Trump is to lay out his plan in a 12:45 p.m. EDT (1645 GMT)speech at the White House, the product of weeks of internal discussions between him and his national security team.
U.S. officials said Trump was expected to announce that he will not certify the 2015 Iran nuclear deal, which he has called the "worst deal ever" believing the agreement is not in the national interests of the United States.
Trump has found himself under immense pressure as he considers de-certifying the deal, a move that would ignore warnings from inside and outside his administration that to do so would risk undermining U.S. credibility.
He had certified it twice before but aides said he was reluctant to do so a third time.
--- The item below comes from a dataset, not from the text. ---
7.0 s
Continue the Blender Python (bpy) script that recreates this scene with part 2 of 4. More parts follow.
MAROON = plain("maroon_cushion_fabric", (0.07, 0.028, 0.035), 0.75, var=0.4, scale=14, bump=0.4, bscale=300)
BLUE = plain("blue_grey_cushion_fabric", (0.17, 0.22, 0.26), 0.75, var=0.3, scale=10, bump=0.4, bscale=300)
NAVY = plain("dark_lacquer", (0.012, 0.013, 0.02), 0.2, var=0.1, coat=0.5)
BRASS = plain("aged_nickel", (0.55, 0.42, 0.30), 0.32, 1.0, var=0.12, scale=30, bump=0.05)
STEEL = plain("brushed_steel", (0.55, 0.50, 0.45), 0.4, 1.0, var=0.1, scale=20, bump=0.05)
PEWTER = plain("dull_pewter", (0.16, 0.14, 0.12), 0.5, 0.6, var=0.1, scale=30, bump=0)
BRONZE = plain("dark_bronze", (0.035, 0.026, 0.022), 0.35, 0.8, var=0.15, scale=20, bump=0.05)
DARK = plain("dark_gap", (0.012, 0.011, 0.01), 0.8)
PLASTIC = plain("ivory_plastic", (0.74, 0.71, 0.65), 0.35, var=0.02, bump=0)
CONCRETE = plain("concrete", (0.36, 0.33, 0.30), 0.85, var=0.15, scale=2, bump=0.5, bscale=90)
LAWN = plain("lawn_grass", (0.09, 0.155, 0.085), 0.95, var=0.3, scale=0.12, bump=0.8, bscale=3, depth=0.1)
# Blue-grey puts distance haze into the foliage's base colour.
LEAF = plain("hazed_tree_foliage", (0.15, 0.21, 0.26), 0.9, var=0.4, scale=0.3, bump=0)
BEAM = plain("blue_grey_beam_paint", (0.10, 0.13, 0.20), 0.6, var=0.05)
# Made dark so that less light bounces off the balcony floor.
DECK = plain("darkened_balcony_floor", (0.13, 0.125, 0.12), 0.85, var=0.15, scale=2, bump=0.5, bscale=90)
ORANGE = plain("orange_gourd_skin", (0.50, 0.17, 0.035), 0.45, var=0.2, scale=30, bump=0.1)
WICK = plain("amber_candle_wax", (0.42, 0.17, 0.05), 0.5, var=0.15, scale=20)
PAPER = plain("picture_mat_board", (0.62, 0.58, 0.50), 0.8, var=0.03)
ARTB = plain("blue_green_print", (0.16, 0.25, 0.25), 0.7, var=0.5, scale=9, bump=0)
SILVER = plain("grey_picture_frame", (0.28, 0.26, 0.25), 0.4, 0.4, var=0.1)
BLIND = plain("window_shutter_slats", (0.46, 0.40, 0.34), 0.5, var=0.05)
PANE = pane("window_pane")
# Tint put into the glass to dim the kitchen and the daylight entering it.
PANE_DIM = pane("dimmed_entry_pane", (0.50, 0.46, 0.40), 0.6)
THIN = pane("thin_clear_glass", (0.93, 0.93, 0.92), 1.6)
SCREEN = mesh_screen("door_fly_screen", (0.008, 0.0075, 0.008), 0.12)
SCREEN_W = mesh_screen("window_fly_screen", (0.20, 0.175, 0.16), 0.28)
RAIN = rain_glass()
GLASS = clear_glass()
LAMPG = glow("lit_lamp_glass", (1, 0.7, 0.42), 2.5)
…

The step would not withdraw the United States from the deal but would give the U.S. Congress 60 days to decide whether to reimpose the sanctions on Tehran that were suspended under an agreement that was negotiated by the United States and other world powers during the administration of former President Barack Obama.
U.S. House of Representatives Homeland Security Committee Chairman Michael McCaul told Reuters that he thinks Trump "is likely to not completely pull out of the deal, but decertify compliance."
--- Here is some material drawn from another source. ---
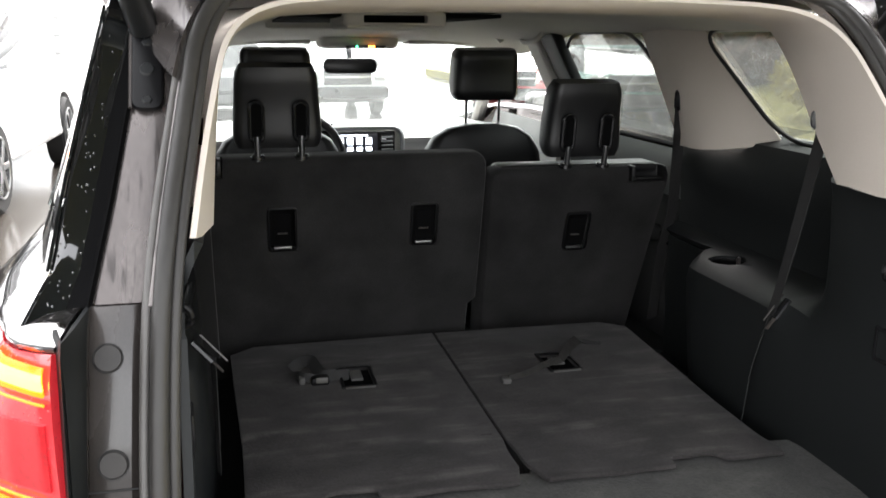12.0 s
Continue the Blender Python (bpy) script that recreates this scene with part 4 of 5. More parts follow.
# ---- third-row and second-row seat belts ----
for s in (-1, 1):
    t = thing("rear_seat_belt", "dark seat belt hanging from the rear pillar", "seat belt", (s * 0.565, 0.17, 0.66), "third-row seat belts")
    part("belt", ribbon([(s * 0.566, 0.036, 1.43), (s * 0.566, 0.06, 1.33), (s * 0.565, 0.095, 1.18), (s * 0.563, 0.125, 1.06), (s * 0.562, 0.14, 1.02)], (0.046, 0.026) if s > 0 else (0.046, 0.032), 0.002, (0.16, 0.98, 0.0) if s > 0 else (-0.8, 0.6, 0.0)), WEBBING, t)
    part("lower_belt", ribbon([(s * 0.562, 0.14, 1.02), (s * 0.562, 0.16, 0.97), (s * 0.563, 0.19, 0.88), (s * 0.565, 0.21, 0.75)], (0.02, 0.012), 0.002, (s * 0.5, 0.85, 0.0)), WEBBING, t)
    part("guide", slab(round_rect(0.055, 0.04, 0.012), -0.008, 0.008, 0.004, 2, pose(s * 0.566, 0.034, 1.432, 90, 0, s * -25)), GLOSS_PLASTIC, t)
    a, b, up = Vector((s * 0.595, 0.13, 1.052)), Vector((s * 0.535, 0.12, 0.985)), Vector((-s * 0.010, 0, 0.009))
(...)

International inspectors say Iran is in compliance with the nuclear accord, but Trump says Tehran is in violation of the spirit of the agreement and has done nothing to rein in its ballistic missile program or its financial and military support for Hezbollah and other extremist groups.
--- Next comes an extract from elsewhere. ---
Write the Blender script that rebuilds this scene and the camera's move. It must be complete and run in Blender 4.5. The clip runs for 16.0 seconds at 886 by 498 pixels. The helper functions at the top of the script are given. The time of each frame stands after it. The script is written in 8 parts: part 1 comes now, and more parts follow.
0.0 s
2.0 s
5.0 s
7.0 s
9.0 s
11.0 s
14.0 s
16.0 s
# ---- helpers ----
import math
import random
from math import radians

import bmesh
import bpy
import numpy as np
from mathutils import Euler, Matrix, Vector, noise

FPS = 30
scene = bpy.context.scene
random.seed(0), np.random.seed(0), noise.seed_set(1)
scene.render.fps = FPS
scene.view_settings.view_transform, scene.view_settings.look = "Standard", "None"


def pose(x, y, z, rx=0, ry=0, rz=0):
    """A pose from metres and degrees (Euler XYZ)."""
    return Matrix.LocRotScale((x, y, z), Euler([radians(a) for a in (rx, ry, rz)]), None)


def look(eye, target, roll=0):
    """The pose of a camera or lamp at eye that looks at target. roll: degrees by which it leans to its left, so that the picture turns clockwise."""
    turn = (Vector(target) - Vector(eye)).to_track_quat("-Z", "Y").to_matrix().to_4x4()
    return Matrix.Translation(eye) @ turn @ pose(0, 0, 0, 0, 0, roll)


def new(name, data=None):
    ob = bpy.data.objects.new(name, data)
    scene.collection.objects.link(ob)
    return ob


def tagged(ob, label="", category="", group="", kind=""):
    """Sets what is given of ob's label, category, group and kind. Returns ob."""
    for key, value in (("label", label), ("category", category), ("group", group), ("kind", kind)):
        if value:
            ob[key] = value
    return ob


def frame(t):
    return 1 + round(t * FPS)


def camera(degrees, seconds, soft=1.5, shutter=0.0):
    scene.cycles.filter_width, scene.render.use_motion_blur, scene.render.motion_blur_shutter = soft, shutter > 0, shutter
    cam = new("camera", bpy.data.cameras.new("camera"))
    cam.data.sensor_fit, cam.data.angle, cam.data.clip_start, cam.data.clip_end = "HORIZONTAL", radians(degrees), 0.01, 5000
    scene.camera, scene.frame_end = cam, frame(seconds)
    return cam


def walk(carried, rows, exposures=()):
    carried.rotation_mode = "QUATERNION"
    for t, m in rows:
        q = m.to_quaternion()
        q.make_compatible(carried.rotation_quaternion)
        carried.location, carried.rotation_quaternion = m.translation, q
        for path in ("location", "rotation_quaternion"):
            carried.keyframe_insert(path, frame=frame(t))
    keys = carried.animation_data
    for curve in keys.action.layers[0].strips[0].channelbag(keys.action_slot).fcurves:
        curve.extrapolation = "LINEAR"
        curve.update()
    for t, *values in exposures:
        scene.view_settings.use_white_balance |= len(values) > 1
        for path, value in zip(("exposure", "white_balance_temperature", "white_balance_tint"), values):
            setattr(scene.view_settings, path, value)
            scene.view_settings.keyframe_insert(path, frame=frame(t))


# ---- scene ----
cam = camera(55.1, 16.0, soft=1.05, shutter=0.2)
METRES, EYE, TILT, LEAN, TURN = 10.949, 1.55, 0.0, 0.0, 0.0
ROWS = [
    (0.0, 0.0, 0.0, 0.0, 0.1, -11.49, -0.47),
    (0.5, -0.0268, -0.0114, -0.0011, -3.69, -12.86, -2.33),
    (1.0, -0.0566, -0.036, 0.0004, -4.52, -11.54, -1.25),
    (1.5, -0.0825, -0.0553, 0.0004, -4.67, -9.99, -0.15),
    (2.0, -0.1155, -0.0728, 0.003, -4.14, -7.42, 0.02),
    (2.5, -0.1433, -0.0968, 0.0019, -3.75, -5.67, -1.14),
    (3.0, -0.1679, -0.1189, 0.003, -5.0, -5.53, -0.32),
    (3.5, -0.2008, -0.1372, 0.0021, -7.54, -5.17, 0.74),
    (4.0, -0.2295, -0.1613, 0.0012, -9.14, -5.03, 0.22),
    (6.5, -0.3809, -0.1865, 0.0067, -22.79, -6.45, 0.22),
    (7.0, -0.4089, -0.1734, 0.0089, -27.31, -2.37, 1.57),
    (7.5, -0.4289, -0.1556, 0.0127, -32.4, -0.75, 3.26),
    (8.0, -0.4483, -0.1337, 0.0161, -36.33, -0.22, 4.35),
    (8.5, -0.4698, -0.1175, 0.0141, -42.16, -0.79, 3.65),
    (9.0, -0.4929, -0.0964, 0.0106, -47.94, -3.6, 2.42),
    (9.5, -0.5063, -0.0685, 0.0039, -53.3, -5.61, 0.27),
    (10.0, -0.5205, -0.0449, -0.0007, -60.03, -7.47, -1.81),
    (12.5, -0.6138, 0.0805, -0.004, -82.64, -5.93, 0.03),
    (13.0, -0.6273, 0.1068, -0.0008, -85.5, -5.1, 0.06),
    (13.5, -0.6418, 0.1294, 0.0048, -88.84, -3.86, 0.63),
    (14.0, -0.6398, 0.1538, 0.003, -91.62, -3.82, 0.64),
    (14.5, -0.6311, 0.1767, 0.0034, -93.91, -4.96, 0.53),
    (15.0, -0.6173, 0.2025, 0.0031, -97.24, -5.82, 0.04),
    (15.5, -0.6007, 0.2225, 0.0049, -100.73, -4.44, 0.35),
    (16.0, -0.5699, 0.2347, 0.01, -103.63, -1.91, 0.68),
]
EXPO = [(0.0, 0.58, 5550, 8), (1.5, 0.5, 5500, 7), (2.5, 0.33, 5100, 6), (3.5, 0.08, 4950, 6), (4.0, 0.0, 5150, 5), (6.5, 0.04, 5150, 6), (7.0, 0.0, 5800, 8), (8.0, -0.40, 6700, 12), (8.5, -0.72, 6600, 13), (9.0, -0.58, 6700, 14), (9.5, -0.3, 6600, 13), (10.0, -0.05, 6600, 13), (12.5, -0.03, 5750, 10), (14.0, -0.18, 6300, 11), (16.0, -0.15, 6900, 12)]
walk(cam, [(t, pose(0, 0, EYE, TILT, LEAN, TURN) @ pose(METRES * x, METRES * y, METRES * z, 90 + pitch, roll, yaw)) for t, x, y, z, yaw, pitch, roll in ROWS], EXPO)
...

White House Chief of Staff John Kelly said on Thursday the U.S. approach toward Iran is to work with allies in the Middle East to contain Tehran's activities.
"We have footprints on the ground, naval and Air Force is there to just demonstrate our resolve, our friendship, and try to deter anything that any country out there may do," Kelly told reporters.
European allies are warning of a split with the United States over the nuclear agreement since they are benefiting economically from a relaxation of sanctions.
A variety of European allies, including the leaders of Britain and France, have personally appealed to Trump to certify the nuclear accord for the sake of allied unity.
McCaul said he expects Trump also to announce some kind of action against the Iranian Revolutionary Guard Corps. Trump is under a legal mandate to impose U.S. economic sanctions on the organization as a whole by Oct. 31 or waive them.
U.S. sanctions could seriously hurt the IRGC as it controls large swaths of Iran's economy. The group's foreign paramilitary and espionage wing, the Quds Force, is under U.S. sanctions, as is the Quds Force commander, other officials and associated individuals and entities.
Signed by the United States, Britain, France, Germany, Russia, China, the European Union and Iran, the deal lifted sanctions on Tehran in exchange for curbing its disputed nuclear program.
Trump has called the accord "an embarrassment" and "the worst deal ever."
European officials have categorically ruled out renegotiating the deal, but have said they share Trump's concerns over Iran's destabilizing influence in the Middle East. China has said it hopes the deal will stay intact and Russia has warned that a U.S. withdrawal from the deal would have negative consequences.
The International Atomic Energy Agency concluded that Iran secretly researched a nuclear warhead until 2009, which Tehran denies. Iran has always insisted its nuclear program is for peaceful purposes and denies it has aimed to build an atomic bomb.
The threat of new action from Washington has prompted a public display of unity from the rival factions among Iran's rulers. Iran will react sharply to any U.S. move against the nuclear deal with global powers, Foreign Minister Mohammad Javad Zarif told the Iranian parliament on Wednesday.
CIA Director Mike Pompeo on Thursday kept up a steady drumbeat of Trump administration criticism of Iran, saying Tehran is "mounting a ruthless drive to be the hegemonic power in the region."
Earlier this month, U.S. Defense Secretary Jim Mattis was asked at a congressional hearing whether he thought staying in the deal was in the U.S. national security interest, he replied: "Yes, senator, I do."